Razer Viper V2 Pro, baktığınızda pürüzsüz bir fare. Ancak Razer, ekstra tutuş isteyenler için kutu içeriğine tutma bantlarını da ilave etmiş. Bu bantları farenin sağ - sol tuşları ve kenarlarına yapıştırarak ekstra tutuş elde edebiliyorsunuz.

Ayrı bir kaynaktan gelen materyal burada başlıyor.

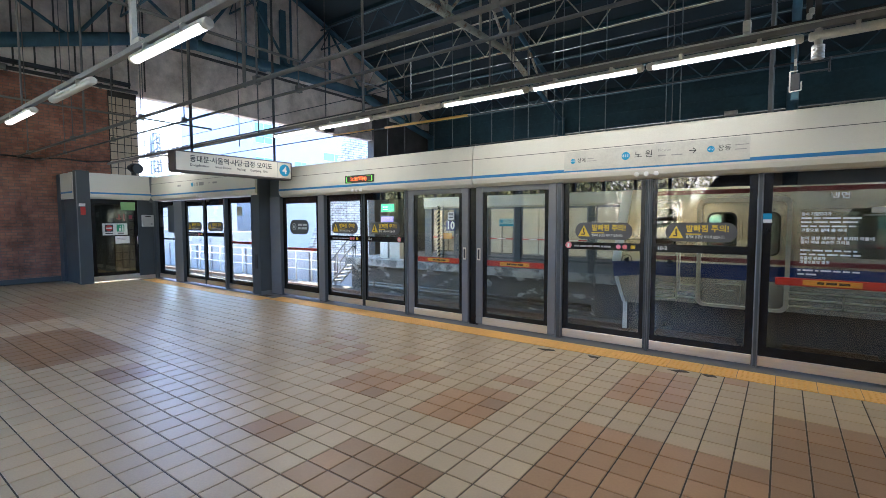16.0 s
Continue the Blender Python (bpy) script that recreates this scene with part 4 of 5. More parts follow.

Tasarım kısmını kapatmadan önce son olarak farede herhangi RGB ışıklandırmanın olmadığını da söyleyelim. Bunu oyuncuların arayacağını düğündüğümüz bir eksiklik olarak değerlendirebiliriz.
Özellikleri Neler?
Razer Viper V2 Pro, tasarım olarak hafif belki ancak özellik bakımından dolu dolu bir fare. Sensör olarak Focus Pro 30K Optical Sensor’ün kullanıldığı farede Optical Mouse Switches Gen-3 switch’ler mevcut. 30 bin DPI seviyesi ile fazla iddialı duran Viper V2 Pro, 750 ips hız ve 70g maksimum hızlanma değerleriyle profesyonelleri cezbedecek bir duruş sergiliyor.
DPI ayarını farenin alt kısmından yapabileceğiniz gibi daha geniş ayarları Razer Synapse yazılımı üzerinden yapıyorsunuz. Uygulama içinden DPI seviyesini 400, 800, 1600, 3200 ve 6400 arasında seçebiliyor, ta ki uç aralıkta 30 bine kadar belirleyebiliyorsunuz. Tuş gecikmesi de gayet başarılı bir seviyede. Çok düşük ve tutarlı tıklama gecikmesine sahip. Kablolu olarak 2.5 ms, kablosuz olarak ise 3.4 ms şeklinde. Bu da rekabetçi oyunlar için son derece uygun.
Razer Viper V2 Pro'daki mevcut yoklama hızı ayarları 125Hz, 500Hz ve 1000Hz şeklinde. Çoğu oyun faresinde bulunan standart sensör ayarlarına ek olarak, bu farede "Asimetrik Kesme" adı verilen ve hem kalkış hem de iniş mesafesini oyun tarzınıza uyacak şekilde bağımsız olarak yapılandırmanıza olanak tanıyan bir ayar da bulunuyor. HyperPolling kablosuz dongle ile 4000Hz moduna da taşıyabiliyorsunuz. Ancak bunun farenin şarjını hızlı tüketttiğini söyleyelim. Normalde 80 saate kadar pil ömrü sunan fare bu modda kullanıldığında 24 saatte şarjını tüketiyor.
Bu arada tuşlar 90 milyon tıklamaya kadar ömür
gösteriyor. Razer’da bunu Optical Mouse Switches Gen-2 ile 70
milyon olarak biliyorduk, Viper V2 Pro’da kullanılan Optical Mouse
Switches Gen-3
ile bu da yukarı taşınmış.
Sonuç
Razer Viper V2 Pro, son derece başarılı bir oyuncu faresi olmuş. Sahip olduğu özellikler ilk bakışta dikkatinizi çekmese de kullandıkça ve oyunlara göre şekillendirdikçe farkını hissedebilirsiniz. Daha çok rekabetçi oyunlar için tasarlanmış olması onun niş bir kesme hitap etmesini sağlıyor, özel bir MMO oyun faresi kadar yan düğmesi yok, ancak özellikle Overwatch ve türevleri gibi hızlı FPS oyunlarını tercih ediyorsanız elinizin altına çok yakışacaktır. Fiyatı ise birazcık pahalı. Şu an bu fareyi 3 bin TL dolaylarında bir fiyat etiketiyle bulabiliyorsunuz. Kuşkusuz başta söylediğimiz gibi bir servet değil tabii ki (kimileri için minik servet) ancak bu fiyatın çok ucuz olmadığı da aşikar. O nedenle herkese göre değil. Fare kategorisinde çok daha pahalı modeller de bulunuyor bu arada, fiyatlar aldı yürüdü.